Although there are several forms (or designations) of validation, the
most commonly used to test the psychometry are construction validity,
convergent validity 1,5,9,14 and discriminant validity1,5,6,9,12,14. Note that, in the literature a mixture
of those terms can be found. In this way, an attention to the
definitions and statistical methods must be drawn.
The construction validity (the designation ’content’ can also be found
in the literature) assesses whether the content of an instrument is
appropriate for its intended use. It involves a critical evaluation of
the design and development of the instrument, to test the scope,
relevance and understanding of the instrument among experts, such as
specialists in Dermatology and Allergology, and patients5,9,15,16. The items must adequately represent the
entire measured construction and the questions must be clear and free of
redundant items. For example, generic instruments in dermatology
generally have lower content validity, compared to specific dermatology
instruments, since the first contain items not explicit to
dermatological patients 9. Construction validity is
usually determined through expert advice or statistical analysis - such
as factor analysis and principal component analysis. These methods are
applied to a group of variables (such as items on a multiple item scale)
to determine whether the variables span a single dimension or more than
one dimension 5,14. Subsequently, it is necessary to
do a pre-test, that is, to apply to patients with the characteristics to
be studied 15. A small sample - more or less 30
participants - is essential to identify some issue less accessible to
individuals in the population and adapt it subsequently15.
From the moment that the questionnaire items were validated by experts,
it is important to correlate the individual result of the questionnaire
being validated to a gold standard definition independent of the
questionnaire 15, that is, to recognise the
association with other scales. This step is called convergent validity15. To compare the associations between the two (or
more) questionnaires, a Pearson or Spearman correlation may be executed.
A coefficient greater than 0.80 represents an excellent correlation,
between 0.40-0.70 represents a good correlation and below 0.40 a weak
correlation 9,17,18. Therefore, to measure the
convergent validity of the questionnaire, the Kappa coefficient of
agreement between the questionnaire to be validated and the standard can
be used, as well as the means comparison and the Receiver Operating
Characteristic (ROC) curve over the score of the questionnaire in study15. The Kappa coefficient is intended to answer two
questions: ”How far is the agreement between the two questionnaires is
better than the one would expect if done by chance?” and ”what is the
maximum that the two participations can improve in their agreement in
relation to the agreement that would be expected by mere chance?”.
Effectively, the maximum that can be expected is 100% (or 1)17. Thus, Kappa quantifies the extent to which the
observed agreement that both questionnaires managed to obtain17. According to Landis and Koch (1997), if this
coefficient results in an interval between 0.01-0.20 it means that the
agreement is weak; if it is between 0.21-0.40 it is reasonable; if
between 0.41-0.60 it is moderate; if between 0.61-0.80 it is substantial
and if between 0.81-1.00 it is almost perfect 19,20.

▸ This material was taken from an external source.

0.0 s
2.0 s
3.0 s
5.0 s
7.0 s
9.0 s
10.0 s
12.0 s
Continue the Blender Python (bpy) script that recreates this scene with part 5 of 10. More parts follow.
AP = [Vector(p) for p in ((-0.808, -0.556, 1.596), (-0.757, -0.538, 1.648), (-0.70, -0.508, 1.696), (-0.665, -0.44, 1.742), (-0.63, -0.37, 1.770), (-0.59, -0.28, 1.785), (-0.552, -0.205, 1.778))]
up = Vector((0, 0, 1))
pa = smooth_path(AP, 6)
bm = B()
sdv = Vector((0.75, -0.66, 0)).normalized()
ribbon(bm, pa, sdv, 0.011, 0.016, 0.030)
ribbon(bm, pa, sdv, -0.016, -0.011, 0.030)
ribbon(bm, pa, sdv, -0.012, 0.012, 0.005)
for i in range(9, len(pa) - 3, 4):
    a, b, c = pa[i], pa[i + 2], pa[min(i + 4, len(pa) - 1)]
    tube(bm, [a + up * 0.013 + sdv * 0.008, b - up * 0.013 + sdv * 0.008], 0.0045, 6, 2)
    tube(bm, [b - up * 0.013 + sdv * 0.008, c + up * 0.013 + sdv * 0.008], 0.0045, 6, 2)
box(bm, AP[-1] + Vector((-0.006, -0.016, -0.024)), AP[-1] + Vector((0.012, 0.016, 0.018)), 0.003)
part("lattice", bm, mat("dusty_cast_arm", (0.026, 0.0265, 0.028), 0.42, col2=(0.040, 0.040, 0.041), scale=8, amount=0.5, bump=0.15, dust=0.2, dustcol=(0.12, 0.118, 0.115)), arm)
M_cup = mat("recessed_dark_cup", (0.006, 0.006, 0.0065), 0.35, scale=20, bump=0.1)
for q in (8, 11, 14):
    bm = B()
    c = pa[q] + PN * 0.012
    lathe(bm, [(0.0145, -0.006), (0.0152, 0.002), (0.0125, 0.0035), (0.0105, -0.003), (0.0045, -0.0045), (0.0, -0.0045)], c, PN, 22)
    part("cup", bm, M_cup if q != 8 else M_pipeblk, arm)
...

The discriminating validity indicates whether the questionnaire is
actually measuring what is supposed to be 15, it
determines whether the instrument is able to discriminate between
different groups of individuals 5, for example:
subjects with clinical diagnosis of AD vs. subjects without the disease.

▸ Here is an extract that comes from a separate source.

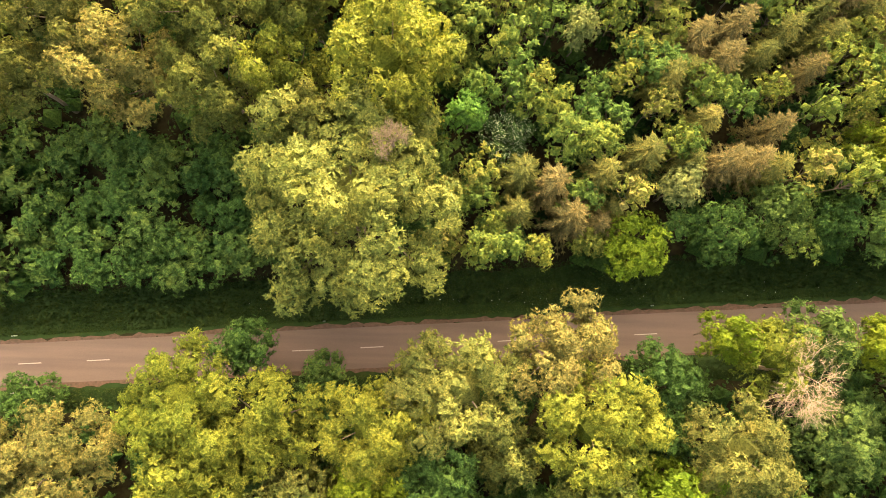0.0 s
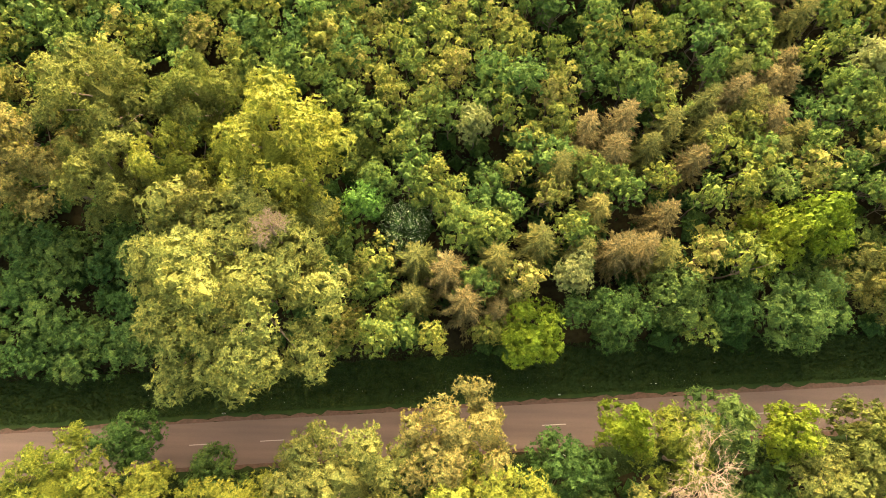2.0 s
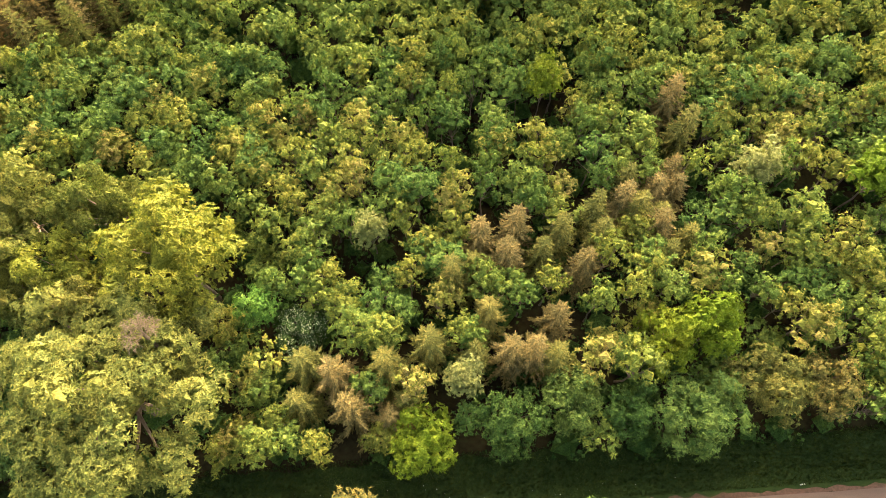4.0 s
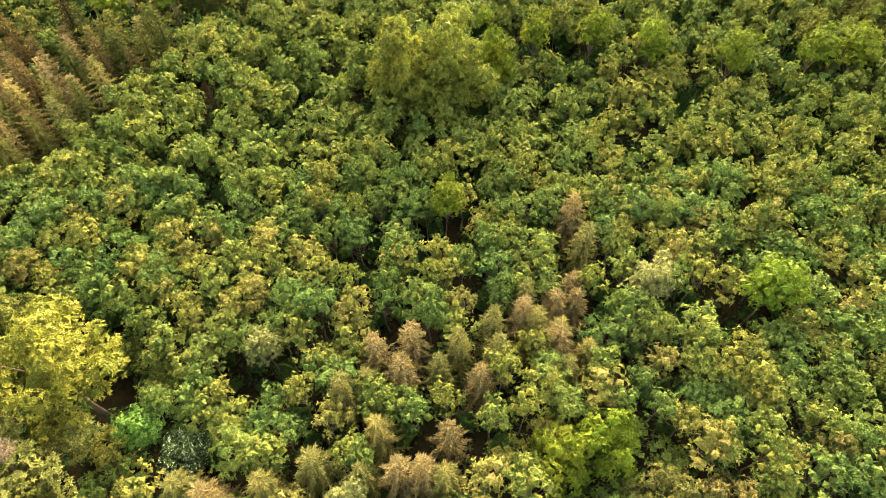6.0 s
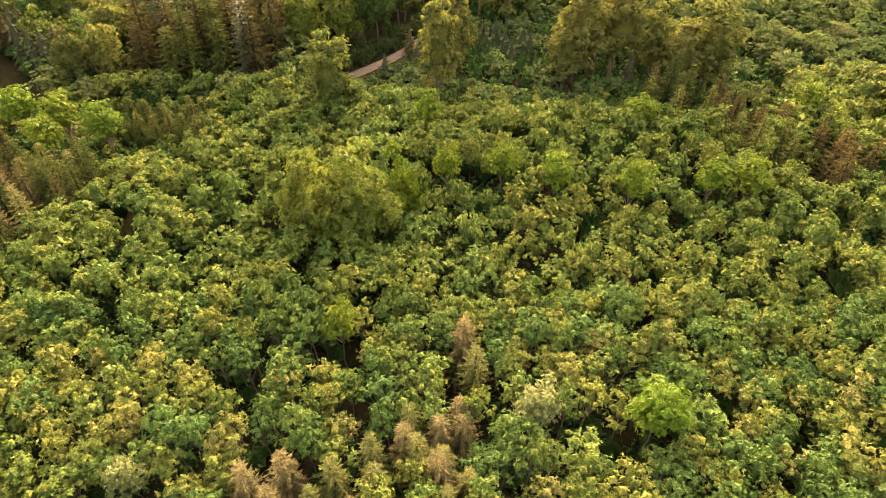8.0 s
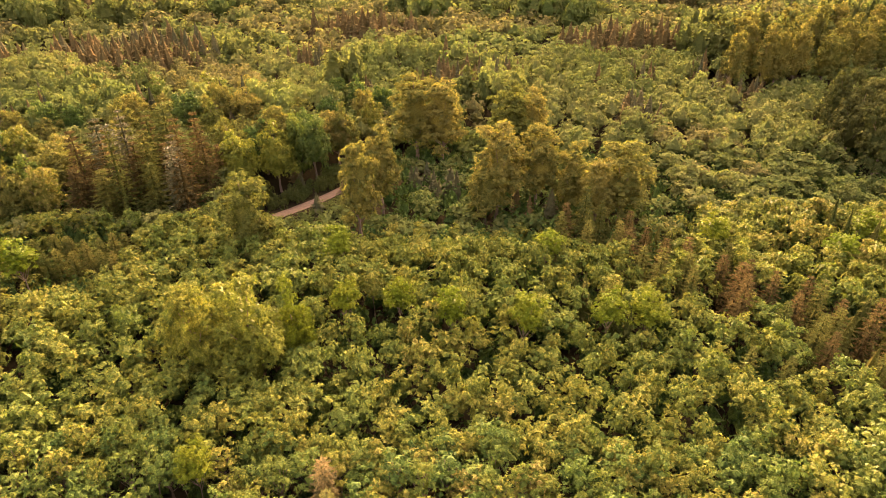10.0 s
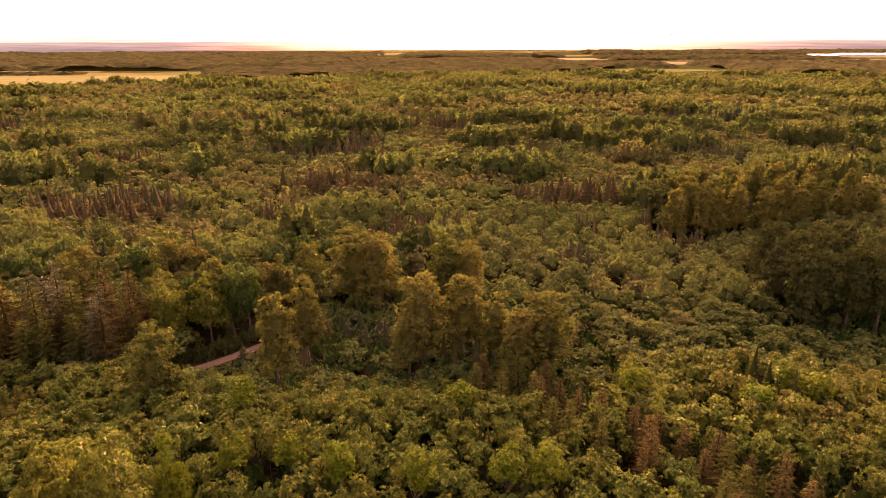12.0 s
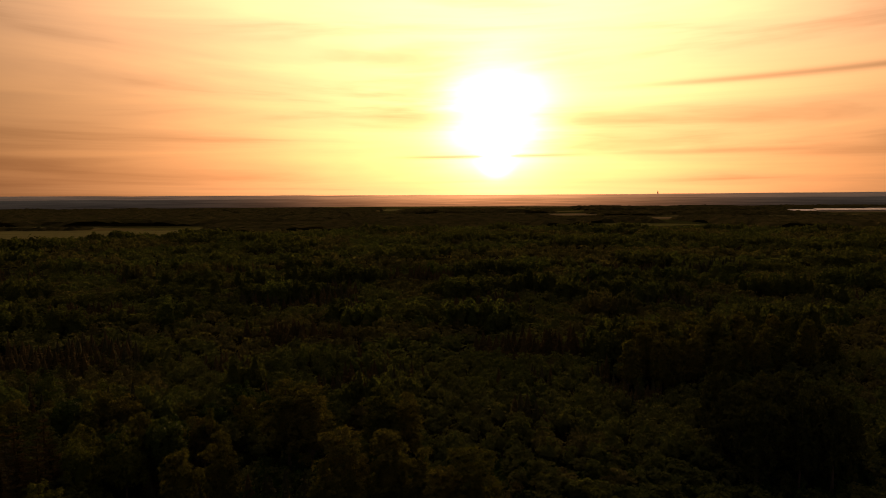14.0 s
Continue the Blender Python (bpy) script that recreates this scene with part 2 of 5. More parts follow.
def road_build(n):
    pos = n.add("ShaderNodeNewGeometry").outputs["Position"]
    fine = n.noise(pos, 16.0, 5.0, 0.7)
    wear = n.noise(n.vec("MULTIPLY", pos, (0.05, 0.9, 1.0)), 1.0, 4.0)
    col = n.ramp(wear, [(0.3, (0.064, 0.045, 0.038)), (0.7, (0.090, 0.064, 0.053))])
    col = n.mix(1.0, col, n.ramp(fine, [(0.3, (0.82, 0.82, 0.82)), (0.7, (1.12, 1.12, 1.12))]), "MULTIPLY")
    return principled(n, col, 0.85, fine, 0.01)


def soil_build(n):
    pos = n.add("ShaderNodeNewGeometry").outputs["Position"]
    a = n.noise(pos, 2.2, 6.0, 0.7)
    col = n.ramp(a, [(0.3, (0.024, 0.018, 0.010)), (0.5, (0.052, 0.029, 0.019)), (0.75, (0.085, 0.048, 0.033))])
    return principled(n, col, 0.95, a, 0.04)


def track_build(n):
    pos = n.add("ShaderNodeNewGeometry").outputs["Position"]
    a = n.noise(pos, 1.2, 6.0, 0.7)
    col = n.ramp(a, [(0.3, (0.046, 0.034, 0.021)), (0.7, (0.092, 0.066, 0.040))])
    return principled(n, col, 0.95, a, 0.05)


def grass_build(n):
    pos = n.add("ShaderNodeNewGeometry").outputs["Position"]
    a = n.noise(pos, 0.7, 6.0, 0.7)
    # greens set below real grass, so the colour carries the trees' shade
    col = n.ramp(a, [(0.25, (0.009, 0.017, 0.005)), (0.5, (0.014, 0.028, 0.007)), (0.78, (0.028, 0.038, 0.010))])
    return principled(n, col, 1.0, n.noise(pos, 5.0, 4.0), 0.08, **{"Specular IOR Level": 0.1})


def plain_build(color, rough=0.6, **more):
    def build(n):
        pos = n.add("ShaderNodeNewGeometry").outputs["Position"]
        a = n.noise(pos, 7.0, 4.0)
        col = n.ramp(a, [(0.3, tuple(c * 0.8 for c in color)), (0.7, tuple(min(1.0, c * 1.1) for c in color))])
        return principled(n, col, rough, **more)

    return build


GROUND, ROAD, SOIL = material("forest_floor", ground_build), material("asphalt", road_build), material("shoulder_soil", soil_build)
TRACK, GRASS = material("sandy_track", track_build), material("verge_grass", grass_build)
PAINT, PLASTIC = material("road_paint", plain_build((0.21, 0.19, 0.17))), material("white_plastic", plain_build((0.78, 0.78, 0.76), 0.4))
BLACK, PETAL = material("black_plastic", plain_build((0.02, 0.02, 0.02), 0.4)), material("white_petals", plain_build((0.66, 0.68, 0.60)))
# blades darkened likewise, for the shade that falls on the verge
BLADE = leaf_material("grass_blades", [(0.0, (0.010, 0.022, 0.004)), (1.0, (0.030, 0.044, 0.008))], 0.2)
ROOF, PALE_WALL = material("roof_sheet", plain_build((0.62, 0.62, 0.60), 0.35)), material("pale_wall", plain_build((0.55, 0.50, 0.44)))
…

To assess the discriminant validity, the Mann-Whitney test or the
t-student test may be used to compare the two populations15,21.
At this point, different scales arise, although with the same
objectives. The importance of all types of validity is to address the
question of whether the items on a scale adequately cover what the scale
was designed to assess (are all players’ positions occupied and in
place?), as well as the suitability of the items that are selected to
assess the building of interest (i.e., how talented are the players in
each position?) 14. On other words, any of the
following words describe symptoms of AD: “itch” or “pruritus”,
however, any one can be judged as more appropriate by a specialist to
assess the disease. Therefore, a scale to assess pruritus should have a
strong association with other scale with the same objective (pruritus
and itching), such as the 5-D itch scale and Dynamic Pruritus Score
(DPS).